» **EXTRACTED RECORDS**
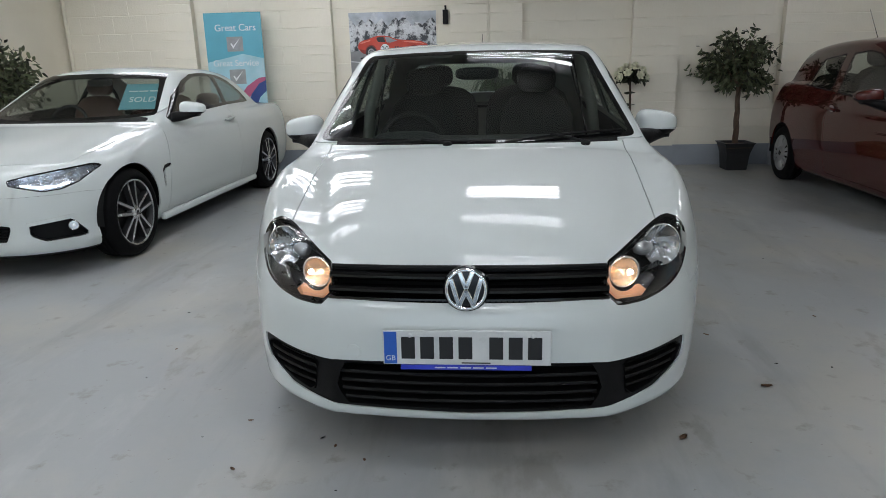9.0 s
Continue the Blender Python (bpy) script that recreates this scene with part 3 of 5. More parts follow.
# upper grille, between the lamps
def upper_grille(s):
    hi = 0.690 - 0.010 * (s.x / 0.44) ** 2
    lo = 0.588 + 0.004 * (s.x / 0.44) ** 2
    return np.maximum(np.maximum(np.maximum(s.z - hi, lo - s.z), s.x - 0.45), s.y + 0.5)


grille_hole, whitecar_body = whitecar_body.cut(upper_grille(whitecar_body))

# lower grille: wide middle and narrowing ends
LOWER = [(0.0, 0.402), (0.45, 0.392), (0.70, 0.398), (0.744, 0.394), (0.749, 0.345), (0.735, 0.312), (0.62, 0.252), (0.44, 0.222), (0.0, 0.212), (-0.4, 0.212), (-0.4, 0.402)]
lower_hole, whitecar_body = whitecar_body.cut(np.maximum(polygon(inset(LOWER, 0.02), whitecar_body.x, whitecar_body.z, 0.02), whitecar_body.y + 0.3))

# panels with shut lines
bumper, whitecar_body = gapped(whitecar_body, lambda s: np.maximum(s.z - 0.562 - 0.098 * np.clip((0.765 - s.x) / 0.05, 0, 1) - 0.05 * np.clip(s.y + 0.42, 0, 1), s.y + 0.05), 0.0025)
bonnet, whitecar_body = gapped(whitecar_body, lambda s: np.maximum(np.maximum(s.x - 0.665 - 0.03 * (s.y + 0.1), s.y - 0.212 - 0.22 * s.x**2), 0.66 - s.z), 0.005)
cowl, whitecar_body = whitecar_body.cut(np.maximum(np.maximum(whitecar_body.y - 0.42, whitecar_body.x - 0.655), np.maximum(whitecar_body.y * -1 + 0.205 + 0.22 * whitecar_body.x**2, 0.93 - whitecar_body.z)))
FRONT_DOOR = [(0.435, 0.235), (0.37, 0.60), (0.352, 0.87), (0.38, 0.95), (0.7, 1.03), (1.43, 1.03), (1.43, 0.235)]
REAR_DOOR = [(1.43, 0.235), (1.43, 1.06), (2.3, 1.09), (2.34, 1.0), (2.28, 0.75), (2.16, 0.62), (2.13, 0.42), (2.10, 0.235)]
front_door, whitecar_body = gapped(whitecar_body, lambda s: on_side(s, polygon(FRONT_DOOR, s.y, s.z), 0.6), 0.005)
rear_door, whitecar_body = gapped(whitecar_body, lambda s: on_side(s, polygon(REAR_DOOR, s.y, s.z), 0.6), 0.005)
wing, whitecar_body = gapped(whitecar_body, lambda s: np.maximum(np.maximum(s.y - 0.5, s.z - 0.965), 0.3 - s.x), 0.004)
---
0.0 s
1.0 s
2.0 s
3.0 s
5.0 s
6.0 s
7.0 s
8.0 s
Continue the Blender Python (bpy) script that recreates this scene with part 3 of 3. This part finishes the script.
...
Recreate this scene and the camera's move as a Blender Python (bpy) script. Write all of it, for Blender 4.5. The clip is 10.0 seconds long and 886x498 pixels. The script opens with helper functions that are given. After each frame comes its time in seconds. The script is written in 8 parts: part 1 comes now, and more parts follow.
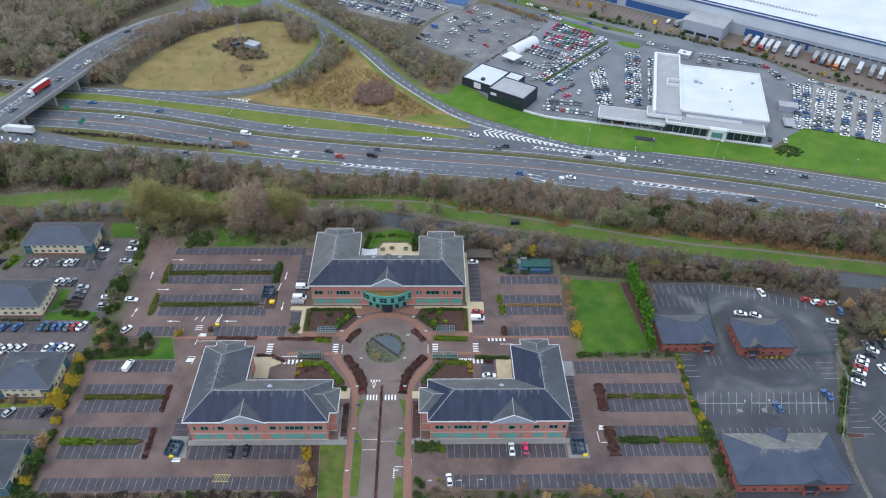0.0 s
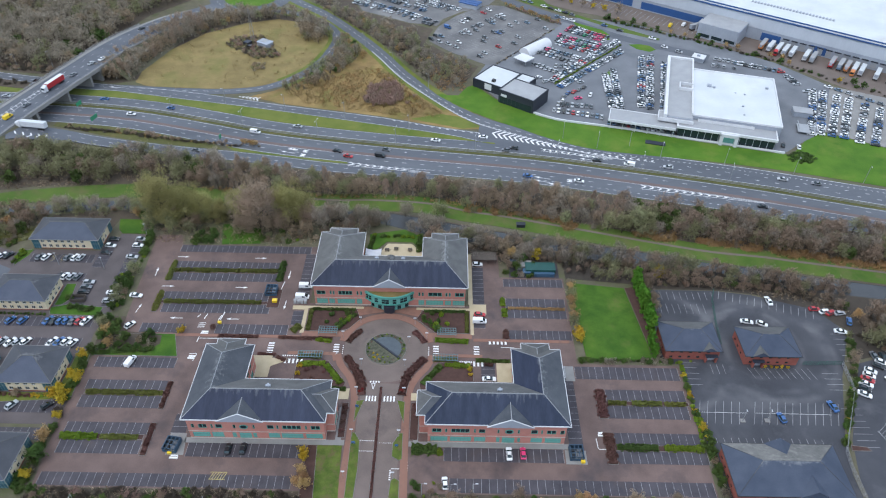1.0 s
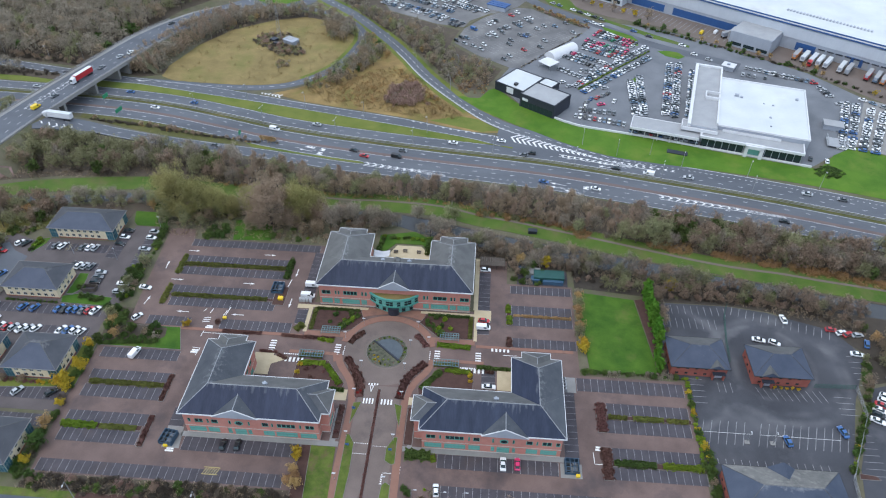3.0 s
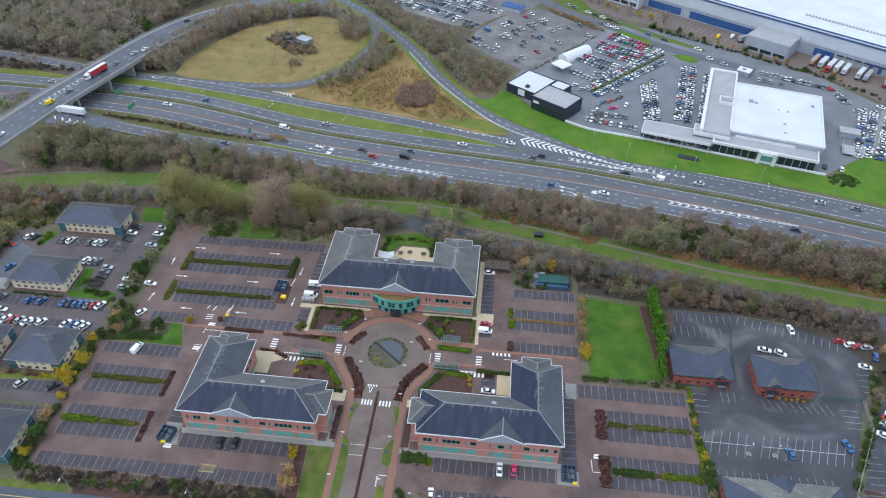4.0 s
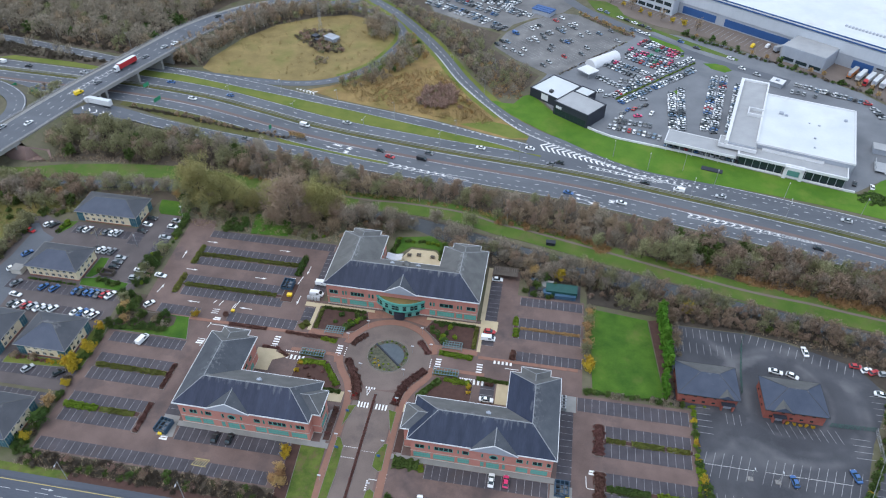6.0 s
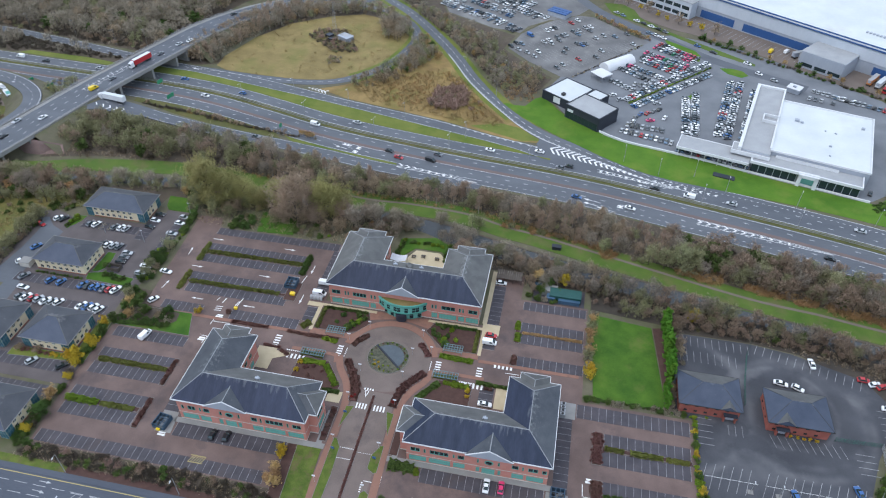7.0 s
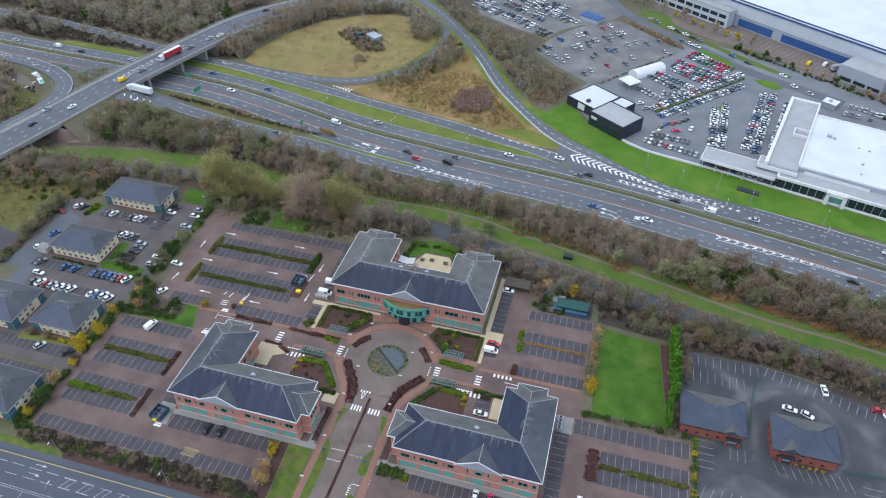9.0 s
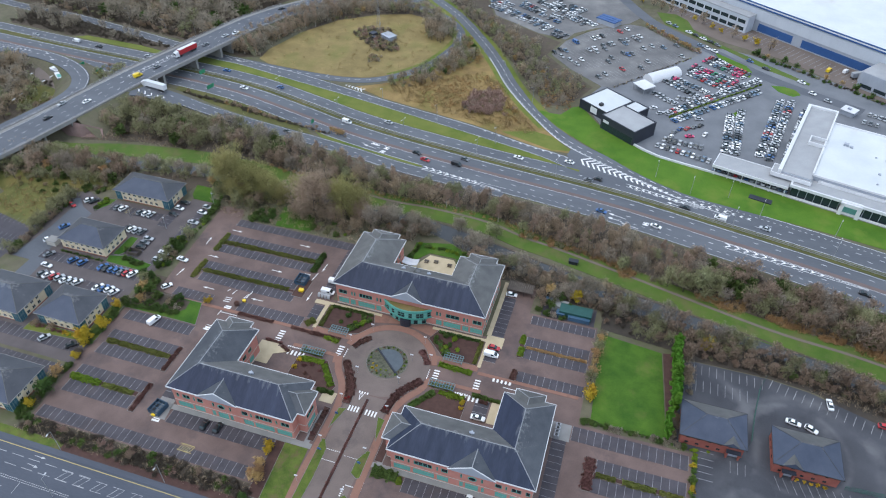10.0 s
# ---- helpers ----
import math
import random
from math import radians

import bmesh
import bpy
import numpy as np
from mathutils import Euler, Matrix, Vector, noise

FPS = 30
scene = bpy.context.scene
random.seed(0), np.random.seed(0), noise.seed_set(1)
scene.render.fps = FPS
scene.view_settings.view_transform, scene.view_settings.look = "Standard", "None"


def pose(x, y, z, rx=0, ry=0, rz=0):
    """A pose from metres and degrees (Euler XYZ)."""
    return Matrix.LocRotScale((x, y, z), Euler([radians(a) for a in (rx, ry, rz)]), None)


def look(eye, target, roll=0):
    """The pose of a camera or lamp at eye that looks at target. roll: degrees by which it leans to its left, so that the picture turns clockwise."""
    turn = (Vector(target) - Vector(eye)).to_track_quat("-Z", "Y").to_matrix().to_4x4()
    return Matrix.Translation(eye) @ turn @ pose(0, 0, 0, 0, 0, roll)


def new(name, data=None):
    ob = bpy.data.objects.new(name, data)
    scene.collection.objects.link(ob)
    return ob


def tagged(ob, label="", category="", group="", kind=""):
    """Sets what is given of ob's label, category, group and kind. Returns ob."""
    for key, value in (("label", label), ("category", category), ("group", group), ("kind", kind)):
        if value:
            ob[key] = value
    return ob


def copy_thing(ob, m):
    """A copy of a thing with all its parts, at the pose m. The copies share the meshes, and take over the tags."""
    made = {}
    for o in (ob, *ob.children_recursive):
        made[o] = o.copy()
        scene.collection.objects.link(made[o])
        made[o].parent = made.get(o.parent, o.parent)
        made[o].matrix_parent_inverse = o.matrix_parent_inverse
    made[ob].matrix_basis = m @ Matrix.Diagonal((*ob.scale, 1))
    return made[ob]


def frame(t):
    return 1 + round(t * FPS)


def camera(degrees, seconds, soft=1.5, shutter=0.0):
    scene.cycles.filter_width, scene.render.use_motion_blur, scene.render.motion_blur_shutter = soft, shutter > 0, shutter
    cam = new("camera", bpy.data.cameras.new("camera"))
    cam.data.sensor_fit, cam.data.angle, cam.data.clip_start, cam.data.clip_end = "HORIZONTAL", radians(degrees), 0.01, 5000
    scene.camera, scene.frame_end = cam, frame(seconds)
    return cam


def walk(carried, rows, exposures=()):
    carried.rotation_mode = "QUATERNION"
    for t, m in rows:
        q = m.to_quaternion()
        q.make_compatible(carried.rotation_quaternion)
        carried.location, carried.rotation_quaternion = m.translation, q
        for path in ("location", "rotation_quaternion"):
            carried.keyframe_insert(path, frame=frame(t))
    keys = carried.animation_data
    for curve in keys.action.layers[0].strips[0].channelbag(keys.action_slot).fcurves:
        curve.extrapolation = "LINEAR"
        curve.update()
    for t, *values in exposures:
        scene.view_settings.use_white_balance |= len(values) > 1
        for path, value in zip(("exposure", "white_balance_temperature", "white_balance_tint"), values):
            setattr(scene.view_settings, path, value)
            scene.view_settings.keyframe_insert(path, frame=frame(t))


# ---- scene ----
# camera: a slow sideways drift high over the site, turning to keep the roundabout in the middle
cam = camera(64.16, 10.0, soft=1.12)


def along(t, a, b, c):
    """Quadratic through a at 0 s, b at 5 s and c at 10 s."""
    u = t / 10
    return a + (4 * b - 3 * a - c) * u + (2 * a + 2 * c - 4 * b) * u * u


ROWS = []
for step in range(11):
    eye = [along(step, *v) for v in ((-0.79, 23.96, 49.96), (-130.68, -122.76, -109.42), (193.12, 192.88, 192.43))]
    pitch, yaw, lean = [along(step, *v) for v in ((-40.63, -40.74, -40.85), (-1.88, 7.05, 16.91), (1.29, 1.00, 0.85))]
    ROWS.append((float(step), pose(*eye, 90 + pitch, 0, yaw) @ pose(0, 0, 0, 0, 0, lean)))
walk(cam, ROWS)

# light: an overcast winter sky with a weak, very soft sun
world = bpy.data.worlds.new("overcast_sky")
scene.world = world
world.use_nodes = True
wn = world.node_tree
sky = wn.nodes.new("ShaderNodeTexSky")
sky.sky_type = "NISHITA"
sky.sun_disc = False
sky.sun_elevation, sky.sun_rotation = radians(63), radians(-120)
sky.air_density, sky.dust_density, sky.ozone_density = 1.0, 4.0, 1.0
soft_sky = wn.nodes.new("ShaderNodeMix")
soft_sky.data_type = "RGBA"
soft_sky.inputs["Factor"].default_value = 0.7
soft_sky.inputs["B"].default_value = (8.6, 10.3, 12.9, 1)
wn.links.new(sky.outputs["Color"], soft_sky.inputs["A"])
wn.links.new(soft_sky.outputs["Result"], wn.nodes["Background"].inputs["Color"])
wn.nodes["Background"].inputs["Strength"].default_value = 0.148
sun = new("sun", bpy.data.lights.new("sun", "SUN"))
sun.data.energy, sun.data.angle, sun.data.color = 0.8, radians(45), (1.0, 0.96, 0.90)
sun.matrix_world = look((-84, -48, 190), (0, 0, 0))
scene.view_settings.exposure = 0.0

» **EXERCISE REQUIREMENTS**
Nothing beyond the required lines should be retyped: start with the line that contains "5. More parts follow." and finish with the line that contains "whitecar_body = whitecar_body.cut(upper_grille(whitecar_body))".

» **THE COMPLETED TASK**
Continue the Blender Python (bpy) script that recreates this scene with part 3 of 5. More parts follow.
# upper grille, between the lamps
def upper_grille(s):
    hi = 0.690 - 0.010 * (s.x / 0.44) ** 2
    lo = 0.588 + 0.004 * (s.x / 0.44) ** 2
    return np.maximum(np.maximum(np.maximum(s.z - hi, lo - s.z), s.x - 0.45), s.y + 0.5)


grille_hole, whitecar_body = whitecar_body.cut(upper_grille(whitecar_body))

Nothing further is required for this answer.